[Stored records]
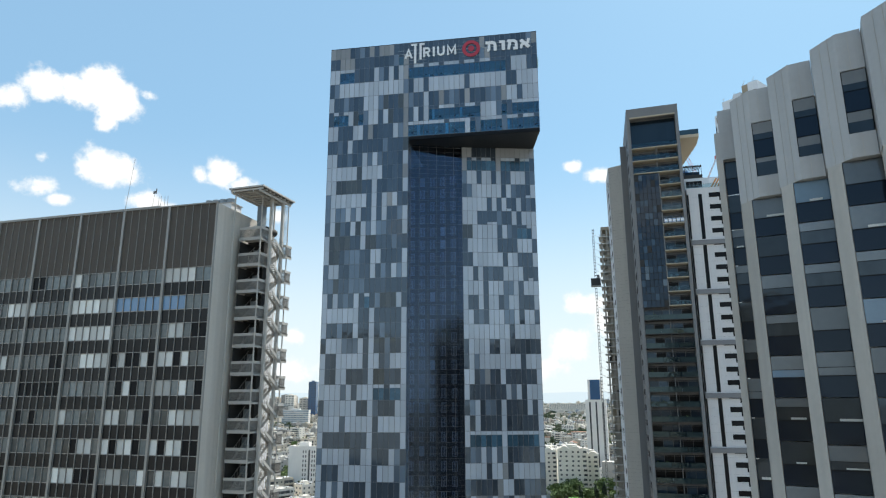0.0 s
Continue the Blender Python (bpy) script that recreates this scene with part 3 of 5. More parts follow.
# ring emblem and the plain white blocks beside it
ring = stroke(Build(), arc(-13.75, 154.85, 1.87, 1.87, 0, 360, 40), 0.84, "red")
emblem = thing("ring_emblem", pose(0, SIGN_Y, -0.2), "round dark red ring emblem with a central dot", "emblem")
part("ring", ring, emblem)
part("dot", Build().tube((-13.75, -0.16, 154.85), (-13.75, 0, 154.85), 0.78, "red", 28), emblem)
blocks = thing("sign_blocks", pose(0, SIGN_Y, -0.2), "white raised sign characters beside the red ring", "sign")
b_ = stroke(Build(), [(-9.6, ZB + 0.25), (-9.3, ZB + 0.25), (-9.1, ZB + 0.6), (-9.1, ZT - 0.35)], 0.66, "sign")
stroke(b_, [(-10.0, ZT - 0.3), (-8.3, ZT - 0.3)] + arc(-8.3, ZT - 1.1, 0.75, 0.8, 90, 0, 6) + [(-7.55, ZB)], 0.78, "sign")
part("block", b_, blocks)
part("block", stroke(stroke(Build(), [(-5.45, ZB), (-5.45, ZT)], 0.86, "sign"), [(-6.5, ZT - 0.28), (-5.4, ZT - 0.28)], 0.67, "sign"), blocks)
b_ = stroke(Build(), [(-4.15, ZB), (-3.75, ZT - 0.6), (-4.35, ZT)], 0.74, "sign")
stroke(b_, [(-4.1, ZT - 0.3), (-2.9, ZT - 0.3)] + arc(-2.9, ZT - 1.1, 0.75, 0.8, 90, 0, 6) + [(-2.15, ZB + 0.25), (-2.95, ZB + 0.25)], 0.74, "sign")
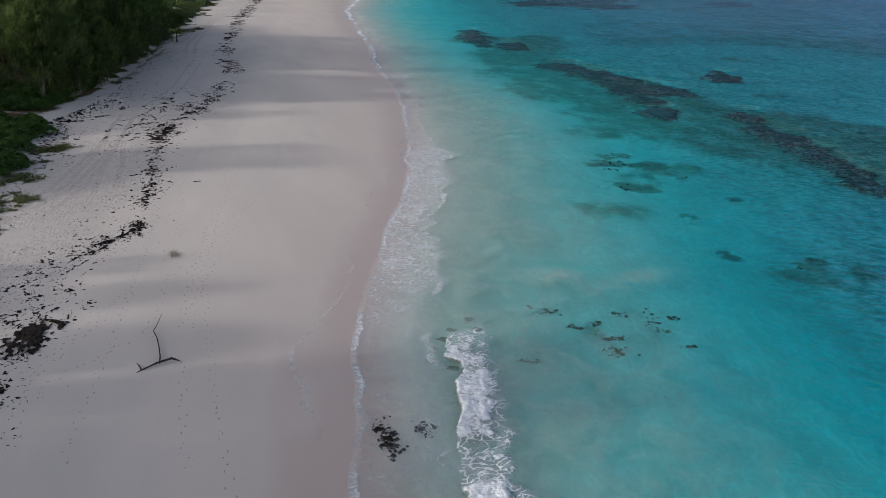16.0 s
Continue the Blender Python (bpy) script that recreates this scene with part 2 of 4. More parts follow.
def leaf_material(name, dark, light, rough=0.55, patch=0.45, toned=False):
    m = Nodes(name)
    info = m.node("ShaderNodeNewGeometry")
    rnd = info.outputs["Random Per Island"]
    whole = m.node("ShaderNodeObjectInfo").outputs["Random"]
    broad = m.noise(info.outputs["Position"], patch, 3)
    colour = m.mix(m.math("ADD", m.math("MULTIPLY", rnd, 0.5), m.math("MULTIPLY", m.band(broad, 0.3, 0.7), 0.5)), dark, light)
    colour = m.mix(m.math("MULTIPLY", whole, 0.5), colour, m.mix(rnd, (dark[0] * 1.5, dark[1] * 1.1, dark[2]), (light[0] * 0.95, light[1] * 0.85, light[2] * 0.7)))
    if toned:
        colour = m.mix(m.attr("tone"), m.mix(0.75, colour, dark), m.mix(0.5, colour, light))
    b = m.node("ShaderNodeBsdfPrincipled", Roughness=rough)
    m.put(b, "Base Color", colour), m.put(b, "Specular IOR Level", 0.25)
    t = m.node("ShaderNodeBsdfTranslucent")
    m.put(t, "Color", colour)
    mixed = m.node("ShaderNodeMixShader")
    m.put(mixed, 0, 0.3), m.put(mixed, 1, b.outputs[0]), m.put(mixed, 2, t.outputs[0])
    m.tree.links.new(mixed.outputs[0], m.out.inputs[0])
    return m.mat


def plain_material(name, dark, light, scale, rough=0.8, relief=0.3, metal=0.0):
    m = Nodes(name)
    p = m.place()
    a, b = m.noise(p, scale, 5, 0.65), m.noise(p, scale * 6, 3)
    colour = m.mix(m.band(m.math("ADD", m.math("MULTIPLY", a, 0.7), m.math("MULTIPLY", b, 0.3)), 0.35, 0.65), dark, light)
    return m.finish(colour, rough, m.bump(b, relief, 0.03), metal, 0.12)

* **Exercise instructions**
Repeat the records in full, exactly as they appear, without the pictures.

* **Task output**
0.0 s
Continue the Blender Python (bpy) script that recreates this scene with part 3 of 5. More parts follow.
# ring emblem and the plain white blocks beside it
ring = stroke(Build(), arc(-13.75, 154.85, 1.87, 1.87, 0, 360, 40), 0.84, "red")
emblem = thing("ring_emblem", pose(0, SIGN_Y, -0.2), "round dark red ring emblem with a central dot", "emblem")
part("ring", ring, emblem)
part("dot", Build().tube((-13.75, -0.16, 154.85), (-13.75, 0, 154.85), 0.78, "red", 28), emblem)
blocks = thing("sign_blocks", pose(0, SIGN_Y, -0.2), "white raised sign characters beside the red ring", "sign")
b_ = stroke(Build(), [(-9.6, ZB + 0.25), (-9.3, ZB + 0.25), (-9.1, ZB + 0.6), (-9.1, ZT - 0.35)], 0.66, "sign")
stroke(b_, [(-10.0, ZT - 0.3), (-8.3, ZT - 0.3)] + arc(-8.3, ZT - 1.1, 0.75, 0.8, 90, 0, 6) + [(-7.55, ZB)], 0.78, "sign")
part("block", b_, blocks)
part("block", stroke(stroke(Build(), [(-5.45, ZB), (-5.45, ZT)], 0.86, "sign"), [(-6.5, ZT - 0.28), (-5.4, ZT - 0.28)], 0.67, "sign"), blocks)
b_ = stroke(Build(), [(-4.15, ZB), (-3.75, ZT - 0.6), (-4.35, ZT)], 0.74, "sign")
stroke(b_, [(-4.1, ZT - 0.3), (-2.9, ZT - 0.3)] + arc(-2.9, ZT - 1.1, 0.75, 0.8, 90, 0, 6) + [(-2.15, ZB + 0.25), (-2.95, ZB + 0.25)], 0.74, "sign")
16.0 s
Continue the Blender Python (bpy) script that recreates this scene with part 2 of 4. More parts follow.
def leaf_material(name, dark, light, rough=0.55, patch=0.45, toned=False):
    m = Nodes(name)
    info = m.node("ShaderNodeNewGeometry")
    rnd = info.outputs["Random Per Island"]
    whole = m.node("ShaderNodeObjectInfo").outputs["Random"]
    broad = m.noise(info.outputs["Position"], patch, 3)
    colour = m.mix(m.math("ADD", m.math("MULTIPLY", rnd, 0.5), m.math("MULTIPLY", m.band(broad, 0.3, 0.7), 0.5)), dark, light)
    colour = m.mix(m.math("MULTIPLY", whole, 0.5), colour, m.mix(rnd, (dark[0] * 1.5, dark[1] * 1.1, dark[2]), (light[0] * 0.95, light[1] * 0.85, light[2] * 0.7)))
    if toned:
        colour = m.mix(m.attr("tone"), m.mix(0.75, colour, dark), m.mix(0.5, colour, light))
    b = m.node("ShaderNodeBsdfPrincipled", Roughness=rough)
    m.put(b, "Base Color", colour), m.put(b, "Specular IOR Level", 0.25)
    t = m.node("ShaderNodeBsdfTranslucent")
    m.put(t, "Color", colour)
    mixed = m.node("ShaderNodeMixShader")
    m.put(mixed, 0, 0.3), m.put(mixed, 1, b.outputs[0]), m.put(mixed, 2, t.outputs[0])
    m.tree.links.new(mixed.outputs[0], m.out.inputs[0])
    return m.mat


def plain_material(name, dark, light, scale, rough=0.8, relief=0.3, metal=0.0):
    m = Nodes(name)
    p = m.place()
    a, b = m.noise(p, scale, 5, 0.65), m.noise(p, scale * 6, 3)
    colour = m.mix(m.band(m.math("ADD", m.math("MULTIPLY", a, 0.7), m.math("MULTIPLY", b, 0.3)), 0.35, 0.65), dark, light)
    return m.finish(colour, rough, m.bump(b, relief, 0.03), metal, 0.12)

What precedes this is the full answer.